Card-Not-Present (CNP)

A card-not-present (CNP) transaction is a payment where the physical card is not swiped, dipped, or tapped — including e-commerce, phone orders (MOTO), and recurring billing. CNP transactions carry higher fraud and chargeback rates than card-present transactions, resulting in higher interchange fees and increased merchant fraud-prevention obligations.

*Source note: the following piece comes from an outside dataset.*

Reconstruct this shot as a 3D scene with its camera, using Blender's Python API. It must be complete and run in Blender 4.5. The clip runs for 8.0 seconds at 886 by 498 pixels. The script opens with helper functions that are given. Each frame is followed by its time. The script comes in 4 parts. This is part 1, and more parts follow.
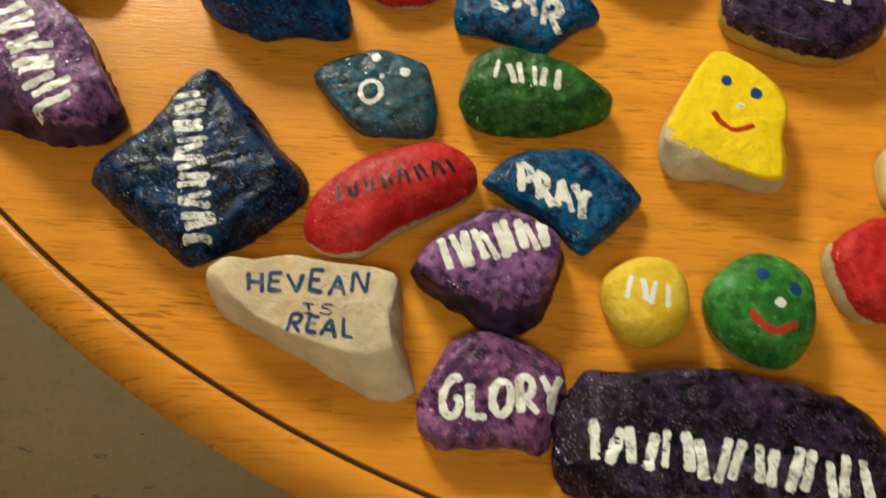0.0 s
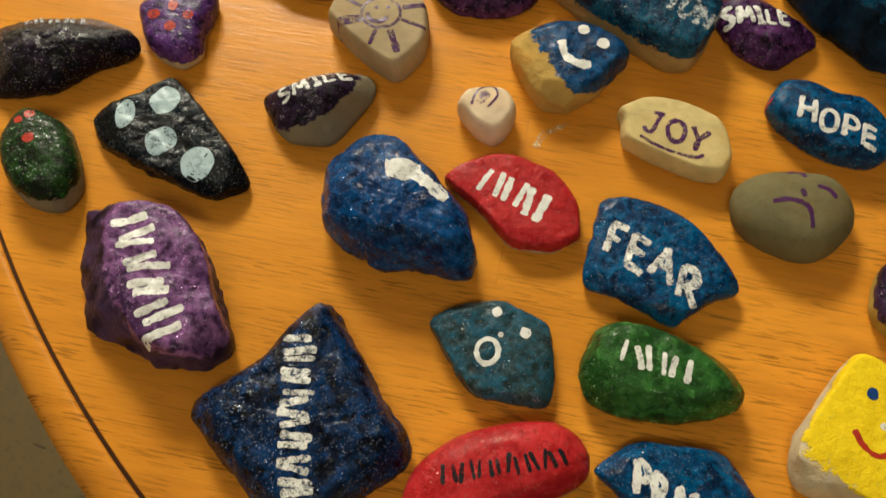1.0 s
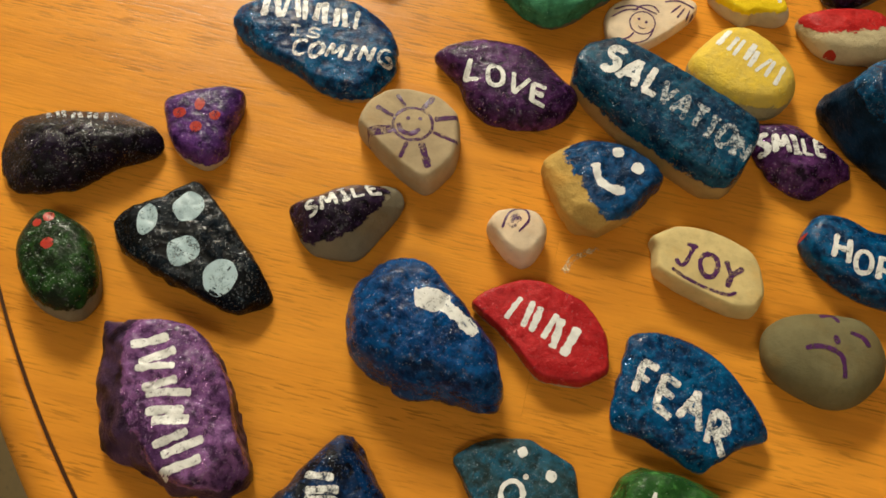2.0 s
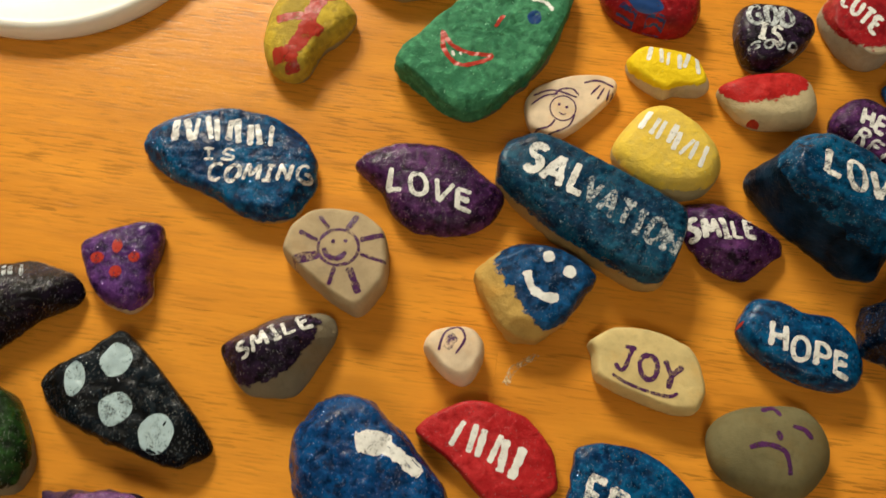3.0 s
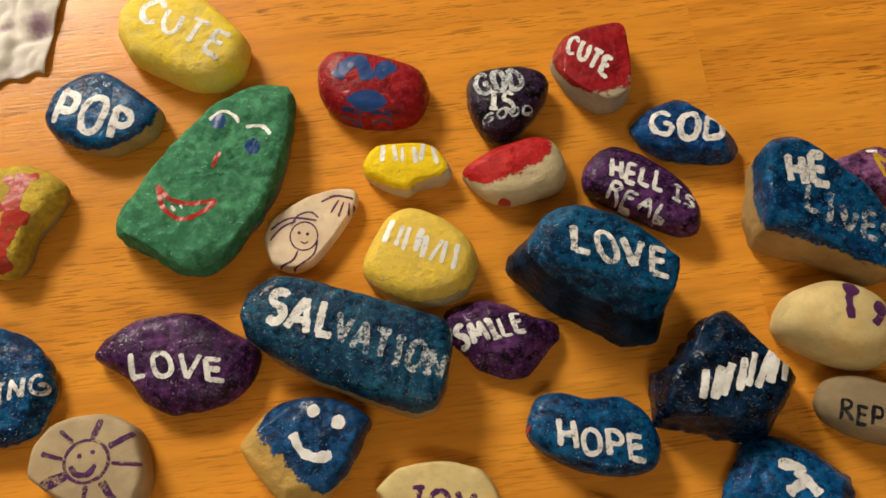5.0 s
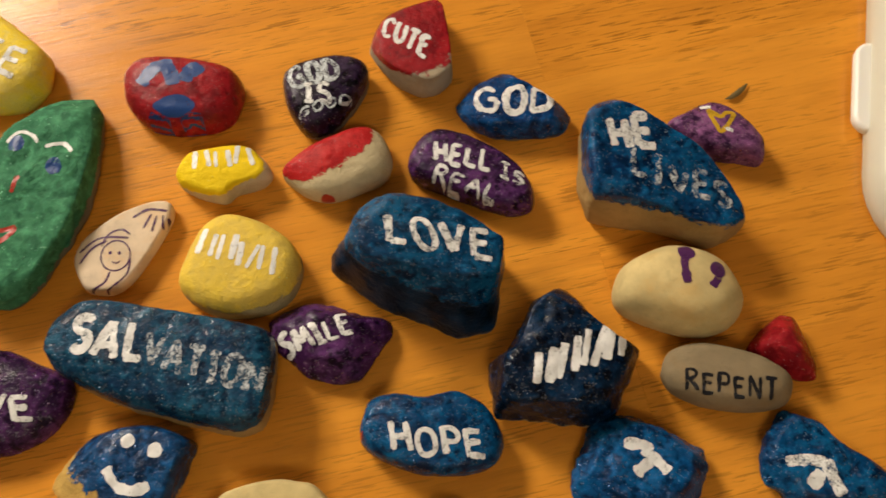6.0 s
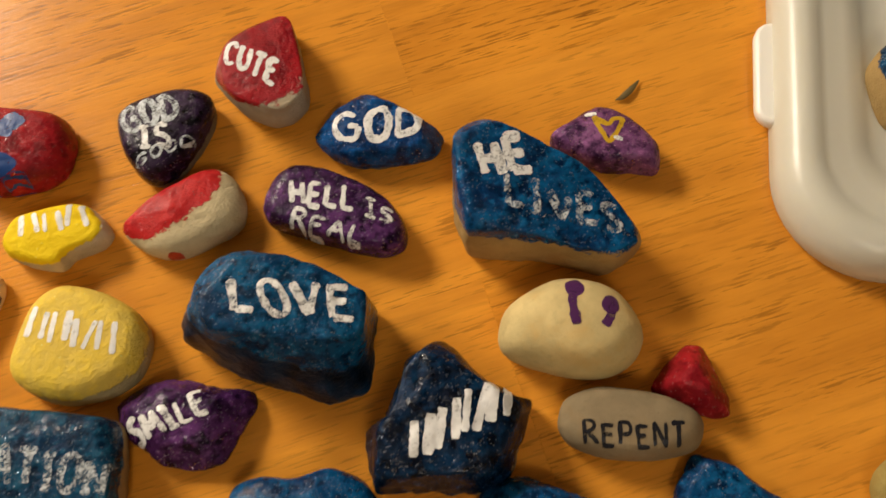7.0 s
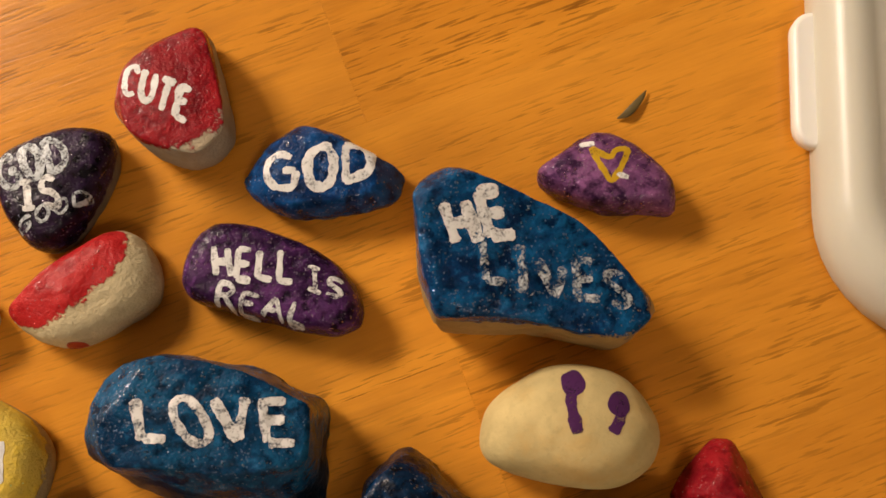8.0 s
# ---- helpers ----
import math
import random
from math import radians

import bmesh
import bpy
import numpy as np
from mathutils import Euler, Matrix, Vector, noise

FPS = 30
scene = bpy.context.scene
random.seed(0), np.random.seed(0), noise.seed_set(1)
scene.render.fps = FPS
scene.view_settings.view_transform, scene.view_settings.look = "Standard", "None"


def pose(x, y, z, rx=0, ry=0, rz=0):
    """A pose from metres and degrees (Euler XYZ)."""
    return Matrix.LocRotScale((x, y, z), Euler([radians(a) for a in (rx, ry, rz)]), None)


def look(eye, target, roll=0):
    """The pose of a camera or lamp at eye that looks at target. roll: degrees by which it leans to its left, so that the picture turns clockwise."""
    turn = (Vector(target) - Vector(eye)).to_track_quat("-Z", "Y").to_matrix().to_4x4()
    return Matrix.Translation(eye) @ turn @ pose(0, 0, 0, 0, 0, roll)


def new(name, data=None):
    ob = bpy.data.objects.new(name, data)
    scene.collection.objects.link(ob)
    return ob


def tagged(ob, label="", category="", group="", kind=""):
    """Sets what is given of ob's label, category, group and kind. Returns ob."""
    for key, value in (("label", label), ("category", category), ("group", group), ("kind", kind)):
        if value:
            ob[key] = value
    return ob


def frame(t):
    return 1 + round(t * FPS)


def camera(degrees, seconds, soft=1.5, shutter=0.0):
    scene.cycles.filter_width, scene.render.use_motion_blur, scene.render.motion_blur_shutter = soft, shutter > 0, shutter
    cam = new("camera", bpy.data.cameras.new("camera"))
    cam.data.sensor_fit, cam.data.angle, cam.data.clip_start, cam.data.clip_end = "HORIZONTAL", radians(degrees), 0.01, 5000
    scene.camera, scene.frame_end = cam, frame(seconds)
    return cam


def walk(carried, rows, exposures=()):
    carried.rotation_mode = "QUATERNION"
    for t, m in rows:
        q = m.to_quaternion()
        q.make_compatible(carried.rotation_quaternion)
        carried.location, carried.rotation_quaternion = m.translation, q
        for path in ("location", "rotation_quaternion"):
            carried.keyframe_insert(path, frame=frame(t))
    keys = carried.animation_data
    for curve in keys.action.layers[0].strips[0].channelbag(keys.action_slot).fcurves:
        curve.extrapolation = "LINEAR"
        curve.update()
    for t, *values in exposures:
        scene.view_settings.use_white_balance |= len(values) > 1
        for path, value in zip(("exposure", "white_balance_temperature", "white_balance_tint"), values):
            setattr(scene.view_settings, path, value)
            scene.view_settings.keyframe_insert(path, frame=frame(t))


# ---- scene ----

Card-not-present transactions dominate e-commerce and phone/mail-order (MOTO) channels. Because the merchant cannot verify the physical card or cardholder identity at point of sale, CNP transactions are inherently higher-risk — card networks, issuers, and acquirers assign them higher interchange rates and hold merchants to stricter fraud-prevention standards. ## Fraud and Chargeback Risk CNP fraud accounts for the majority of card fraud by dollar volume. The Federal Reserve's Payments Study and card network data consistently show CNP fraud rates 3-10× higher than card-present fraud. When CNP fraud occurs and a chargeback is filed, the merchant (not the issuing bank) typically bears the loss — unlike card-present chip transactions where liability shifts to the issuer. ## Merchant Authentication Tools To manage CNP risk, Visa and Mastercard require 3D Secure (3DS) authentication for many CNP transactions — a cardholder verification step (OTP, biometric) that shifts chargeback liability to the issuer when authentication succeeds. Additional tools: CVV2/CVC2 verification, Address Verification Service (AVS), device fingerprinting, and velocity checks. ## Business Impact For businesses with high CNP volume, merchant account underwriters assess: industry type (digital goods have higher CNP fraud rates than physical goods), chargeback history, fraud prevention tools in place, and return/refund policies. High-risk CNP merchants pay higher discount rates and may face reserve requirements (funds held back by the acquirer as a fraud buffer). The CFPB's guidance on payment processors addresses CNP risk in payment facilitation.

Examples

Frequently asked questions

Why do CNP transactions cost more to accept than card-present?

Card networks and issuing banks price interchange to reflect fraud probability. CNP transactions have higher fraud rates because there is no physical card verification — card data alone can be stolen and used remotely. Higher interchange compensates issuers for the higher fraud losses they absorb. Merchants also pay higher acquiring fees for CNP because acquirers bear fraud risk when merchants can't implement liability shift tools.

What is 3D Secure and how does it affect CNP chargebacks?

3D Secure (3DS) is a cardholder authentication protocol (Visa Secure / Mastercard Identity Check) that adds a verification step — OTP, biometric, or passive risk scoring — to CNP transactions. When authentication succeeds and the transaction is disputed as unauthorized, liability shifts from the merchant to the card issuer. 3DS reduces merchant chargeback liability for authenticated transactions. Merchants in the EU/UK face mandatory Strong Customer Authentication (SCA) requirements that mandate 3DS for most CNP transactions.

Does card-not-present fraud affect my merchant account?

Yes. Card networks and acquirers monitor chargeback rates. Visa's chargeback monitoring threshold is 1% of transactions; Mastercard's is 1.5% (by transaction count). Merchants exceeding these thresholds enter monitoring programs that impose fines, higher interchange rates, and reserve requirements. Persistently high chargeback rates can result in merchant account termination — potentially preventing the business from accepting any card payments.